Democrats say the Republicans are simply deflecting attention from the mushrooming legal woes of former president Donald Trump, who faces more than 70 felony counts of financial fraud, mishandling government secrets and obstructing law enforcement.
Biden's son Hunter has agreed to admit federal tax evasion charges after a probe into his financial affairs, but critics have provided no evidence of any wrongdoing ever by the president himself.
"You can't make this stuff up. Their extremism continues to be on full display," House Democratic minority leader Hakeem Jeffries told reporters in Congress.
"And they are doing nothing, nothing, nothing to enhance the health, the safety or the economic wellbeing of the American people."
Impeachment by the House -- the political equivalent of a criminal indictment -- would spark a "trial" by the Senate's 100 members, who can vote to remove a president with a two-thirds majority vote.
Trump, who was impeached twice, is among three presidents to face the rebuke, although he was shielded from conviction by Republican allies in the Senate on both occasions.
While the Democrats united against Trump, House Republicans have been hamstrung by infighting this time around, with the leadership pushing back against a frivolous impeachment process that would be stymied in the Democratic-led Senate in any case.
Going 'rogue'
Lauren Boebert, the far right firebrand who drafted the Biden resolution, initially pushed for a straight vote on impeachment without a committee procedure that would likely have led to embarrassing infighting on the House floor.
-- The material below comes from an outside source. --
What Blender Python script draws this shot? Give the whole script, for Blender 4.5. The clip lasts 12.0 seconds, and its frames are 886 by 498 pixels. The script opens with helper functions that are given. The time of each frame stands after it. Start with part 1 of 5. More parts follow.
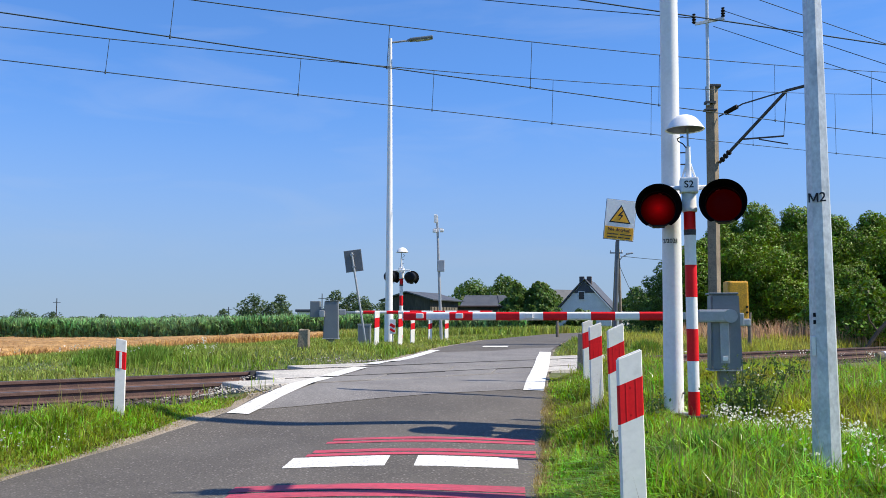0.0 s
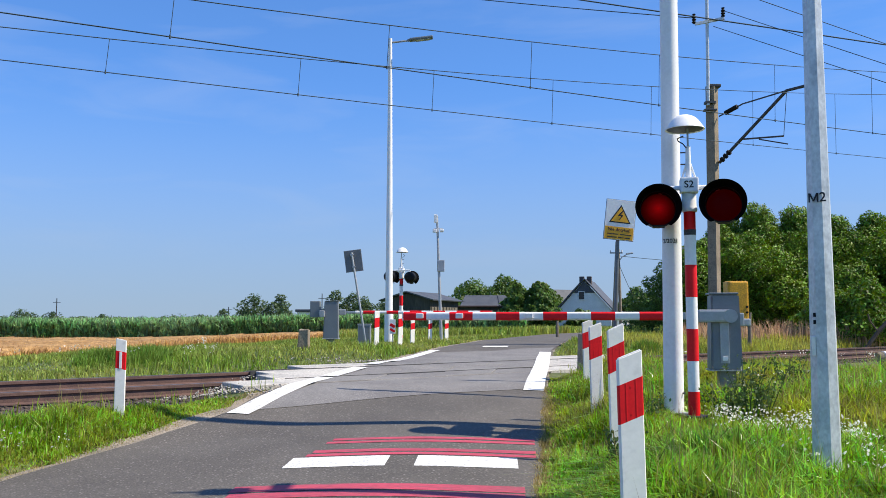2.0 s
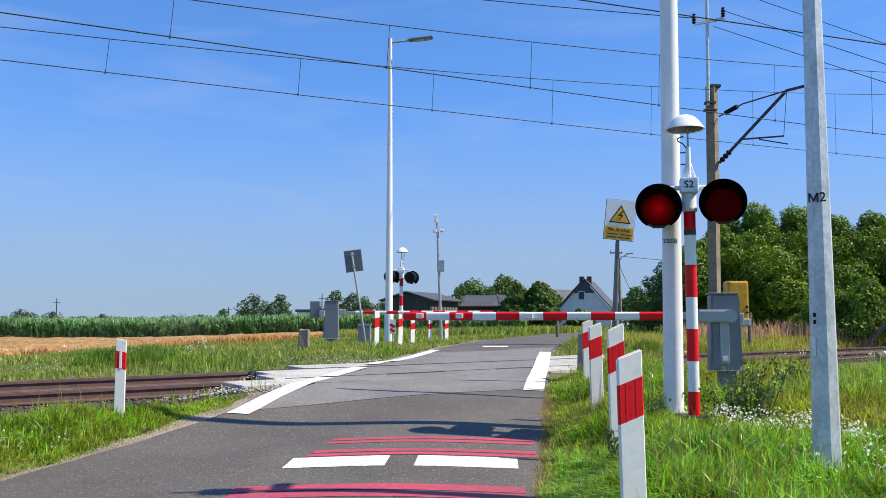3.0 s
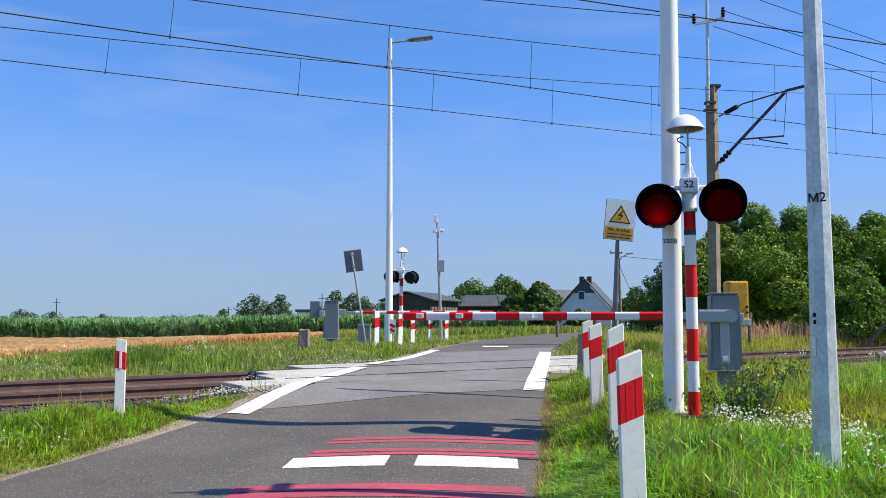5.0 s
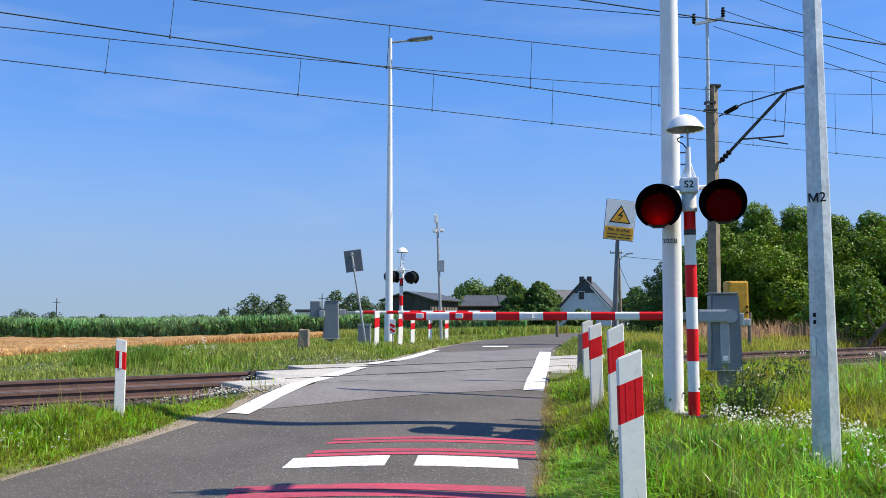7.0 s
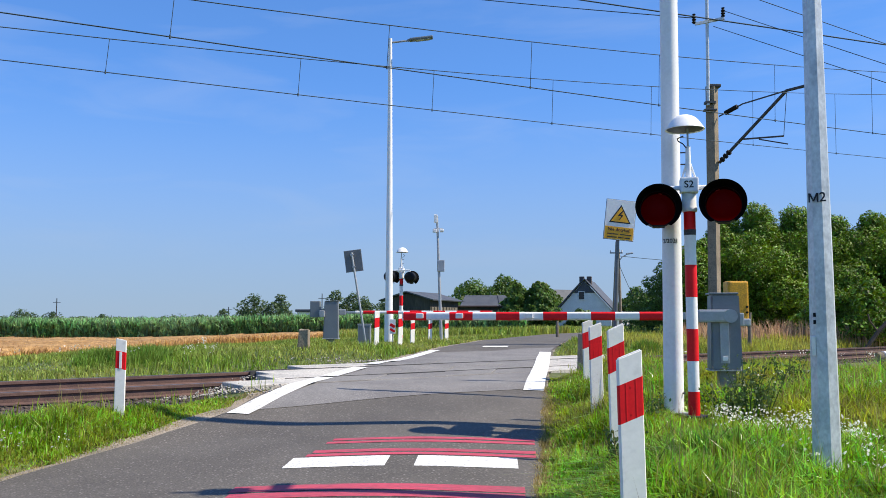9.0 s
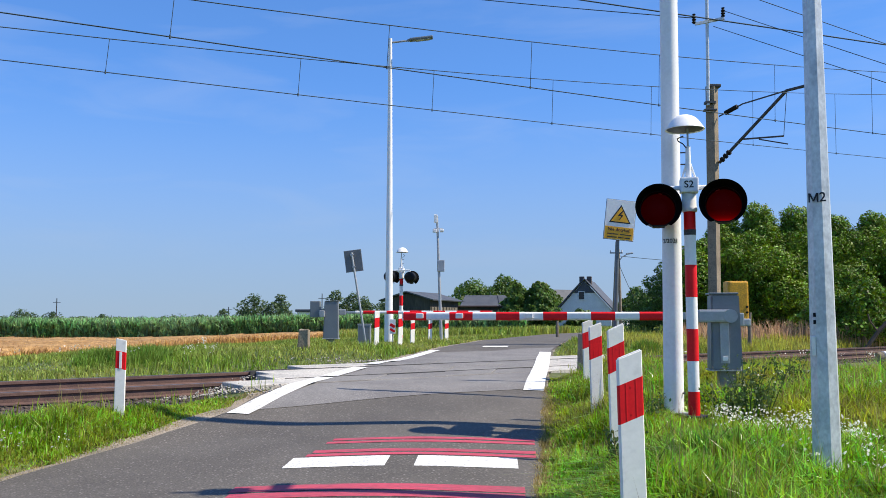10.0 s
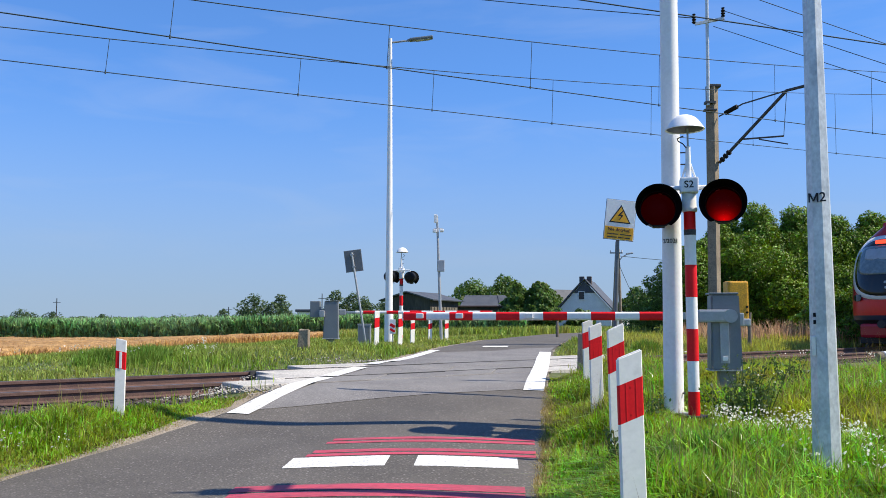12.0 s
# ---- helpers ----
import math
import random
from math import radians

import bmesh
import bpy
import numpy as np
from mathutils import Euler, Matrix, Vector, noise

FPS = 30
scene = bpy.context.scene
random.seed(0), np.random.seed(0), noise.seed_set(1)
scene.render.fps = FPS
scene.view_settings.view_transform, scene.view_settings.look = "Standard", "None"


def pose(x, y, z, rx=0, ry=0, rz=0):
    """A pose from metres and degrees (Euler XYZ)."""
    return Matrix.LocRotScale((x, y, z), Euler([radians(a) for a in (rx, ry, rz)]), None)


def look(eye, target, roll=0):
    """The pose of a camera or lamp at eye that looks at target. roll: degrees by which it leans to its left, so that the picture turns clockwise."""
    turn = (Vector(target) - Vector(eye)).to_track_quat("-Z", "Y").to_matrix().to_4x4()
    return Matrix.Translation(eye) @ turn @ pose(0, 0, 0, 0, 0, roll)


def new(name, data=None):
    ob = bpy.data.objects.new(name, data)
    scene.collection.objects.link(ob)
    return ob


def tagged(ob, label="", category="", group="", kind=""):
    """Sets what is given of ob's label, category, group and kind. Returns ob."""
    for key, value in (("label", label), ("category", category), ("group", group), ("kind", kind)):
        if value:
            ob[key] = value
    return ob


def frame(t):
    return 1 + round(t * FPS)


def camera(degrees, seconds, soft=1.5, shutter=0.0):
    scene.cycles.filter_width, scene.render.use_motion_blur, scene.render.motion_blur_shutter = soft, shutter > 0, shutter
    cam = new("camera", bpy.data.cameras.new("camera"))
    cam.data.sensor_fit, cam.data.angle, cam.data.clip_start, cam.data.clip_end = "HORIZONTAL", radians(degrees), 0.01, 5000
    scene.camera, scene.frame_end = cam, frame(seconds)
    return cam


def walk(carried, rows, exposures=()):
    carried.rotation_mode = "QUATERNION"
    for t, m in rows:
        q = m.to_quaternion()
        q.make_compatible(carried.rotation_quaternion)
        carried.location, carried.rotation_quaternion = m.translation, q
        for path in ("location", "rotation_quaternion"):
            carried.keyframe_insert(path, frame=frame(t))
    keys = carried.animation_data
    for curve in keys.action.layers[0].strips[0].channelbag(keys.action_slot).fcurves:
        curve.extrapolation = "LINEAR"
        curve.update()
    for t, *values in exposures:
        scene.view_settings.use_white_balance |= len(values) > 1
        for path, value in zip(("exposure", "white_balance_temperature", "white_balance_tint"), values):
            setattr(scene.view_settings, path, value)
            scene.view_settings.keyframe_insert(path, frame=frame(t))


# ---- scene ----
cam = camera(55.2, 12.0, soft=0.65)
EYE = (0.0, 0.0, 1.0)
walk(cam, [(0.0, look(EYE, (0.0, 100.0, 9.467))), (12.0, look(EYE, (0.0, 100.0, 9.467)))],
     exposures=[(0.0, 0.38), (12.0, 0.38)])

# ---------------------------------------------------------------- light
SUN_WAY = Vector((1.0, -0.1, 1.17)).normalized()
world = bpy.data.worlds.new("sky")
scene.world = world
world.use_nodes = True
wn, wl = world.node_tree.nodes, world.node_tree.links
sky = wn.new("ShaderNodeTexSky")
sky.sky_type = 'NISHITA'
sky.sun_disc = False
sky.sun_elevation = math.asin(SUN_WAY.z)
sky.sun_rotation = math.atan2(SUN_WAY.x, SUN_WAY.y)
sky.air_density, sky.dust_density, sky.ozone_density, sky.altitude = 1.0, 0.0, 5.0, 1200
soften, tint = wn.new("ShaderNodeGamma"), wn.new("ShaderNodeMix")
soften.inputs["Gamma"].default_value = 0.68
tint.data_type, tint.blend_type = 'RGBA', 'MULTIPLY'
tint.inputs[0].default_value = 1.0
tint.inputs[7].default_value = (0.545, 0.955, 1.55, 1)
wl.new(sky.outputs[0], soften.inputs[0])
wl.new(soften.outputs[0], tint.inputs[6])
# thin streaks of high cloud
gen, squash, wisp, veil, haze = (wn.new(k) for k in ("ShaderNodeTexCoord", "ShaderNodeMapping", "ShaderNodeTexNoise", "ShaderNodeMapRange", "ShaderNodeMix"))
squash.inputs["Scale"].default_value, squash.inputs["Rotation"].default_value = (3.0, 2.0, 14.0), (0.0, 0.3, 0.2)
wisp.inputs["Scale"].default_value, wisp.inputs["Detail"].default_value, wisp.inputs["Distortion"].default_value = 1.6, 8.0, 0.6
veil.inputs["From Min"].default_value, veil.inputs["From Max"].default_value, veil.inputs["To Max"].default_value = 0.5, 0.8, 0.14
haze.data_type = 'RGBA'
haze.inputs[7].default_value = (3.6, 3.8, 4.1, 1)
wl.new(gen.outputs["Generated"], squash.inputs[0])
wl.new(squash.outputs[0], wisp.inputs["Vector"])
wl.new(wisp.outputs[0], veil.inputs[0])
wl.new(veil.outputs[0], haze.inputs[0])
wl.new(tint.outputs[2], haze.inputs[6])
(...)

Oversight and Accountability Committee chairman James Comer is already leading a probe into unsubstantiated claims that Biden took bribes while he was a vice president and doesn't expect to release a report for several months.
House Speaker Kevin McCarthy -- who has struggled to lead his raucous grouping, with its narrow, four-vote majority -- has argued that the rank-and-file needs to let Comer finish his work, and allow any action to go through the normal committee process.
Marjorie Taylor Greene, Boebert's former ally on the far right, has been pushing for Biden's impeachment separately and told reporters Wednesday her colleagues needed to "get to the same place that our base is, where our Republican voters are."
Allies of McCarthy accused right-wing lawmakers of going "rogue," however, while The Daily Beast reported that Greene called Boebert a "little bitch" on the House floor as they bickered over whose idea the impeachment was.
The Republicans have filed 12 impeachment resolutions this year -- targeting government officials from Biden and his vice president, Kamala Harris to Homeland Security Secretary Alejandro Mayorkas and Secretary of State Antony Blinken.
The House voted 213-209 on Wednesday to censure California's Adam Schiff for helping expose the 2016 Trump campaign's extensive ties to Russia, prompting chants of "shame" from Democrats.
"To my Republican colleagues who introduced this resolution, I thank you. You honor me with your enmity," Schiff said before the vote.
"You flatter me with this falsehood. You, who are the authors of a big lie about the last election, must condemn the truth tellers. And I stand proudly before you."